- [Task statement] Transcribe the whole listing without a single picture.

- [Data lines]
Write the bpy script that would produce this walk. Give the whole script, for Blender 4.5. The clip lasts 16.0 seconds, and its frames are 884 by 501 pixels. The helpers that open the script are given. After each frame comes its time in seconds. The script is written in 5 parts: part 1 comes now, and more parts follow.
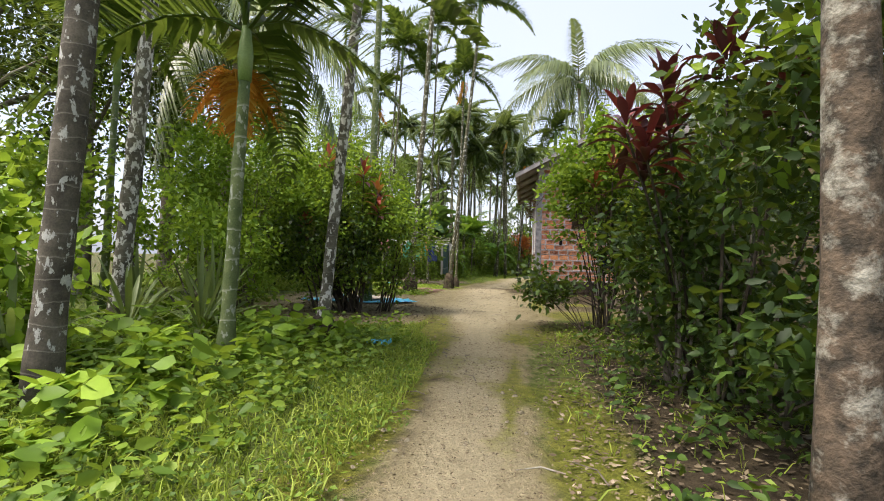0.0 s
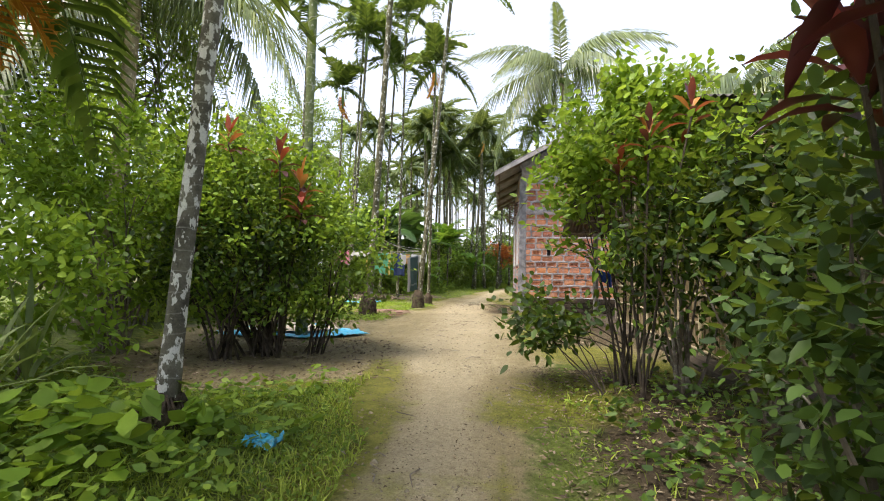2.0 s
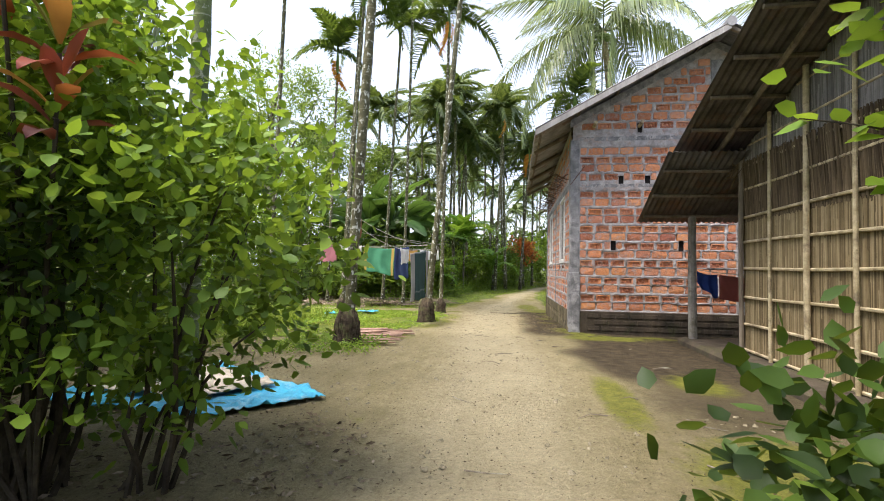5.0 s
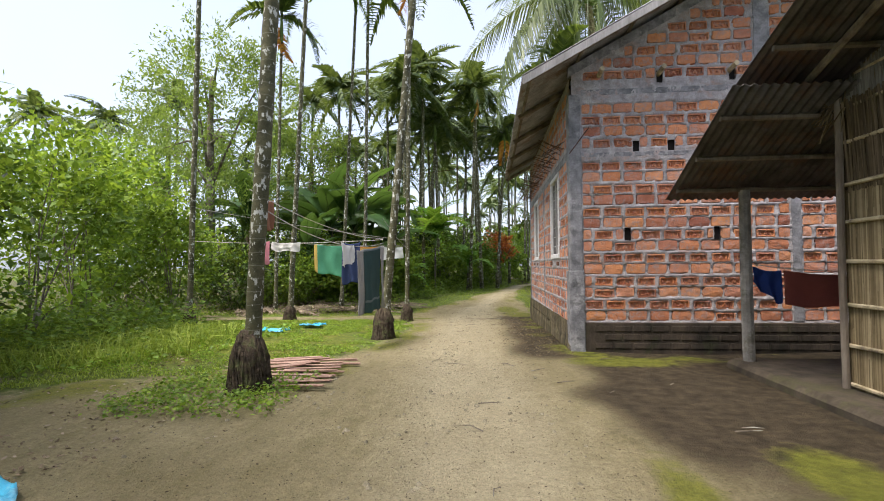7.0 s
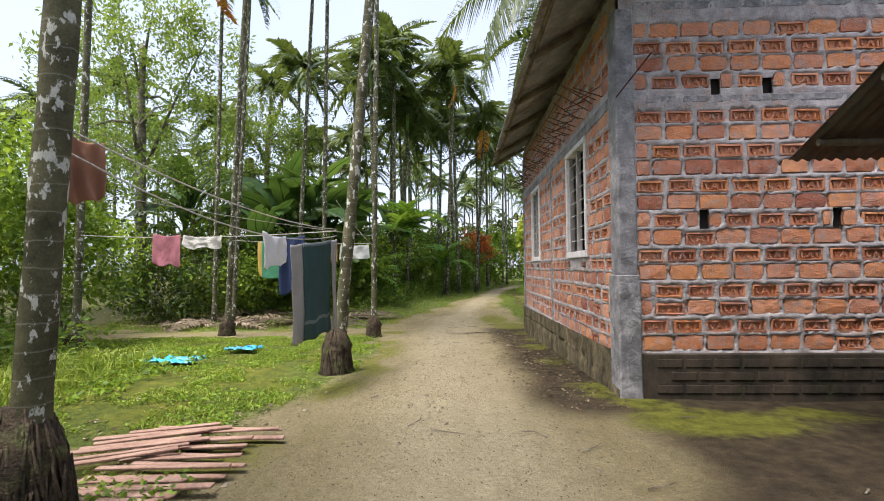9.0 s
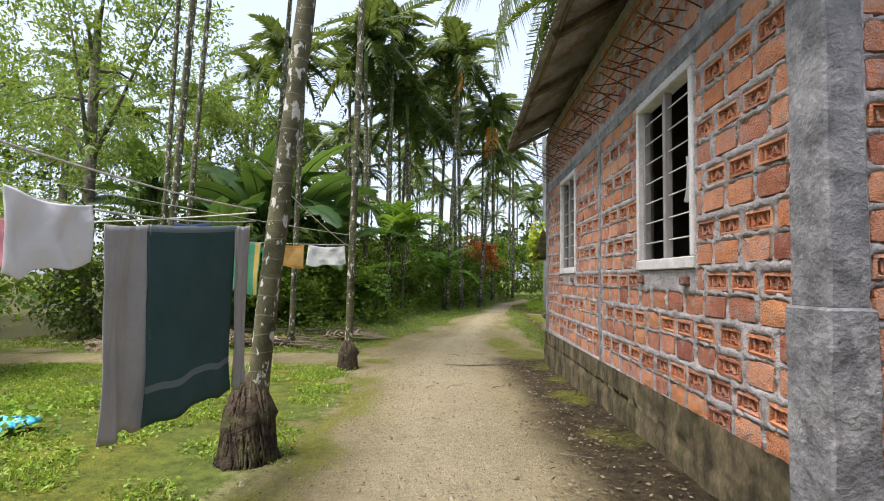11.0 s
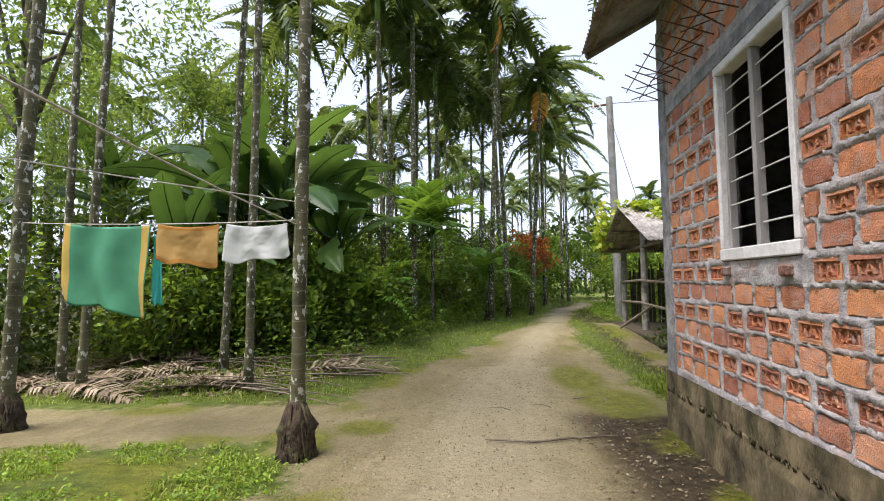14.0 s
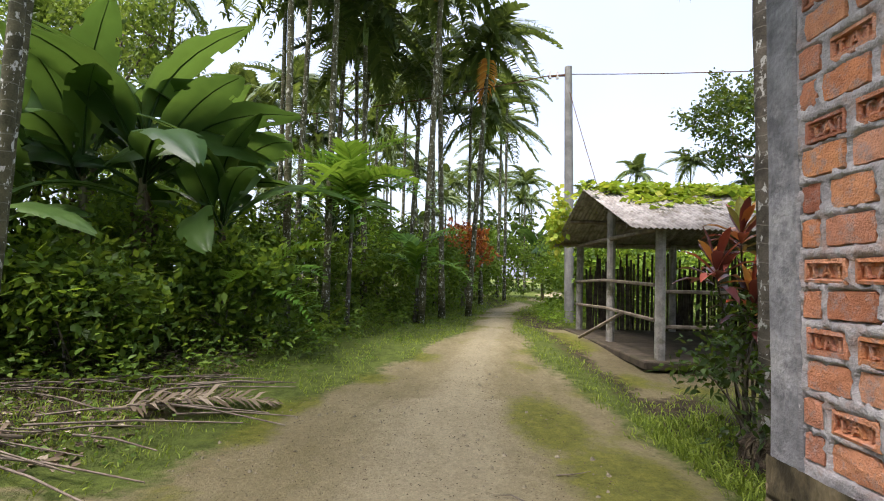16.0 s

- [Written solution]
Write the bpy script that would produce this walk. Give the whole script, for Blender 4.5. The clip lasts 16.0 seconds, and its frames are 884 by 501 pixels. The helpers that open the script are given. After each frame comes its time in seconds. The script is written in 5 parts: part 1 comes now, and more parts follow.
0.0 s
2.0 s
5.0 s
7.0 s
9.0 s
11.0 s
14.0 s
16.0 s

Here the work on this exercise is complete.